09 Sep Hope For Widows/Widowers Of Deceased U.S. Citizens, Including War Veterans
Many of my clients are already passed their middle years when they realize their dream of becoming a U.S. citizen. Although the realization of their dream merits great celebration, sometimes there is not sufficient time for the recently naturalized United States citizen to petition their beloved spouse. Oftentimes, bestowing U.S. citizenship on one’s spouse is one of the primary reasons that becoming a citizen is so desirable. Fortunately, the law provides relief for the widow/widower who the U. S. citizen spouse has left behind.
In my practice, seeking naturalization for widows/widowers of deceased U.S. citizens occurs frequently due to our numerous World War II veteran clients. As the Filipino community is well aware, the Immigration and Naturalization Service has created extraordinary delay in the processing of the veterans’ applications for naturalization. Because of this delay, many veterans pass away soon after receiving their U.S. citizenship. Fortunately, as we have seen in our office, the widows/widowers of these great war heroes are still able to realize their dream of U.S. citizenship, as long as they meet certain qualifications.
The qualifications to be met are: (1) the widow/widower and the deceased U.S. citizen must have been married for at least two years (2) the petition must be filed within two years of the U.S. citizen’s death (3) the widow/widower and the deceased U.S. citizen must not be legally separated at the time of the U.S. citizen’s death and (4) the widow/widower must not be remarried. If the four criteria are satisfied, the surviving spouse can file a petition and is immediately eligible to be classified as an immediate relative.
This process is commonly called “self-petitioning”. This term is used because the U.S. citizen, although he/she is the basis for the petition, need not have filed a single paper on behalf of the widow/widower prior to the U.S citizen’s death. In a sense, the widow or widower is petitioning himself/herself.

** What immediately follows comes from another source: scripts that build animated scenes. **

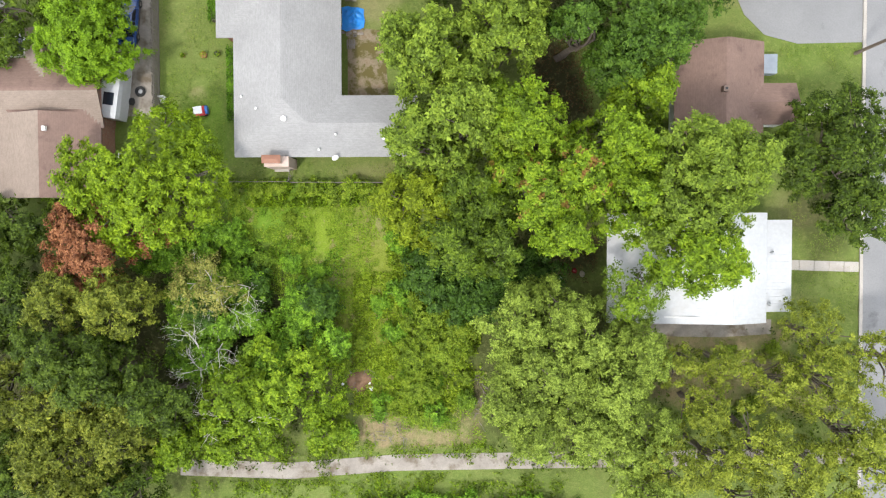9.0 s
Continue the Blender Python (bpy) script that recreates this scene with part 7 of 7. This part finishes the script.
# ---- yards ----
def pool(x, y):
    t = thing("swimming_pool", "round above-ground pool, half drained with dark debris", "swimming pool", x, y)
    bm = bmesh.new()
    n = 28
    prof = ((2.55, 0.0), (2.6, 1.15), (2.45, 1.2), (2.45, 0.25))
    rings = [[bm.verts.new((r * math.cos(2 * math.pi * k / n), r * math.sin(2 * math.pi * k / n), z)) for k in range(n)] for r, z in prof]
    for a, b in zip(rings, rings[1:]):
        for k in range(n):
            bm.faces.new((a[k], a[(k + 1) % n], b[(k + 1) % n], b[k]))
    part("wall", bm, plain("pool_blue", (0.1, 0.3, 0.42), 0.5), t, "blue pool wall")
    part("liner", rod(bmesh.new(), (0, 0, 0.2), (0, 0, 0.9), 2.46, n=28), surface("white_liner", (0.75, 0.75, 0.74), (0.6, 0.6, 0.6), 0.5, 1.2, 6.0, 0.3, stain=(0.05, 0.045, 0.04), stain_scale=0.9, stain_cut=(0.52, 0.57)), t, "white liner with dark debris")
    bm = bmesh.new()
    for k in range(n):
        a0, a1 = 2 * math.pi * k / n, 2 * math.pi * (k + 1) / n
        v = [bm.verts.new((r * math.cos(a), r * math.sin(a), z)) for z in (1.16, 1.22) for r, a in ((2.35, a0), (2.75, a0), (2.75, a1), (2.35, a1))]
        for f in ((3, 2, 1, 0), (4, 5, 6, 7), (1, 2, 6, 5), (3, 0, 4, 7)):
            bm.faces.new([v[i] for i in f])
    part("rim", bm, WHITE_PAINT, t, "white pool rim")
    for k in range(14):
        a = 2 * math.pi * k / 14
        part("upright", boxed(2.6 * math.cos(a) - 0.06, 2.6 * math.sin(a) - 0.06, 0, 2.6 * math.cos(a) + 0.06, 2.6 * math.sin(a) + 0.06, 1.16), WHITE_PAINT, t)


pool(-52.2, 69.6)


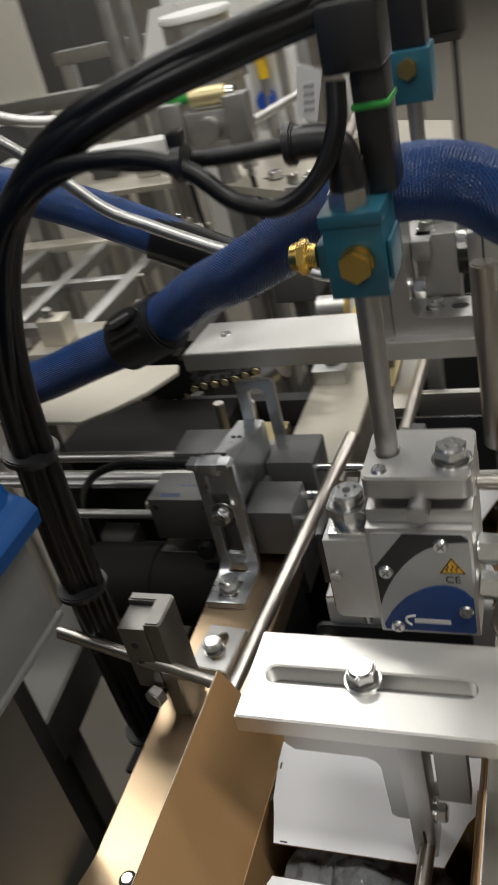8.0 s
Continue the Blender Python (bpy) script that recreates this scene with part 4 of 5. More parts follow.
def cables():
    bundles = (
        ("cable_bundle", "black cable bundle arching down beside the glue unit", [(85, 135, 331), (40, 128, 322), (-30, 122, 305), (-80, 116, 284), (-124, 122, 242), (-160, 124, 165), (-172, 125, 50), (-172, 126, -80), (-170, 128, -190), (-165, 132, -330), (-190, 150, -520)], 7.5, 5),
        ("cable_bundle", "black cable bundle looping to the valve", [(90, 140, 333), (60, 128, 330), (0, 124, 318), (-62, 118, 298), (-112, 122, 258), (-150, 126, 180), (-166, 128, 62), (-166, 128, -60), (-164, 130, -180), (-160, 134, -320), (-190, 150, -500)], 6.0, 5),
        ("valve_cable", "black round cable drooping to the valve", [(84, 112, 300), (82, 106, 280), (70, 102, 260), (50, 102, 250), (28, 103, 256), (6, 104, 274), (-30, 106, 283), (-80, 110, 276), (-126, 118, 234), (-160, 122, 150), (-176, 124, 40), (-176, 124, -90), (-172, 126, -210), (-180, 140, -420)], 4.6, 6),
        ("air_line", "black air line running to the elbow", [(57, 116, 275), (20, 116, 274), (-20, 116, 276), (-60, 114, 279), (-114, 116, 246), (-156, 122, 150), (-178, 122, 40), (-178, 124, -100), (-185, 140, -400)], 4.2, 6),
        ("power_cable", "black cable leading off to the far side", [(90, 140, 334), (130, 150, 345), (190, 170, 350), (280, 200, 345), (420, 260, 300)], 4.5, 6),
        ("power_cable", "black cable leading off to the far side", [(92, 138, 326), (130, 142, 334), (190, 155, 338), (280, 190, 330), (420, 240, 280)], 3.6, 6),
    )
    for name, label, pts, r, steps in bundles:
        root = thing(name, pts[0], label, "cable", "black cables")
        bm = bmesh.new()
        tube(bm, pts, r, 14, steps)
        part("cable", bm, M["black_cable"], root)
    tie = thing("cable_tie", (7, 104, 276), "black cable tie knotted round two cables", "cable tie")
    bm = bmesh.new()
    rod(bm, (2, 108, 276), (7, 108, 276), 9.5, 14)
    box(bm, 1, 8, 104, 112, 284, 291, 1)
    part("strap", bm, M["black_plastic"], tie)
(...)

When the regulations were first created, the U.S. citizen was required to have been a U.S. citizen for two years prior to his death before the petitioning of the widow/widower would be considered. In other words, if the deceased spouse was not a U.S. citizen for at least two years, the widow/widower could not file a petition. However, this is no longer the case. There is no time period, regarding the length of the deceased U.S. citizen’s citizenship, that must accrue for the surviving spouse to qualify for this benefit. If the U.S. citizen spouse is a citizen at the time of death, the qualification has been satisfied.
This self-petitioning process is not widely known to the public. Many people believe that if the U.S. citizen spouse is deceased, the benefit of bestowing U.S. citizenship on the surviving spouse is lost. As a result, in addition to the tremendous suffering involved in losing a spouse, the widow/widower also suffers from the misconception that the benefits of their deceased spouse’s citizenship are lost. Contrary to this false belief, there is a small reprieve from the grief felt from losing a loved one. The U.S. citizenship that the deceased U.S. citizen worked so hard to attain is not a complete loss at death and it can serve as the basis for the petition of the surviving spouse.
As a result of my work on behalf of Filipino World War II veterans, these self-petitions have become commonplace in my office. As you can imagine, our office has handled a great abundance of cases seeking naturalization for the surviving spouses of the naturalized Filipino War veterans, as well as other U.S. citizens. Because proper documentation and timing are critical in these types of cases, it is essential to be represented by a competent and experienced immigration attorney.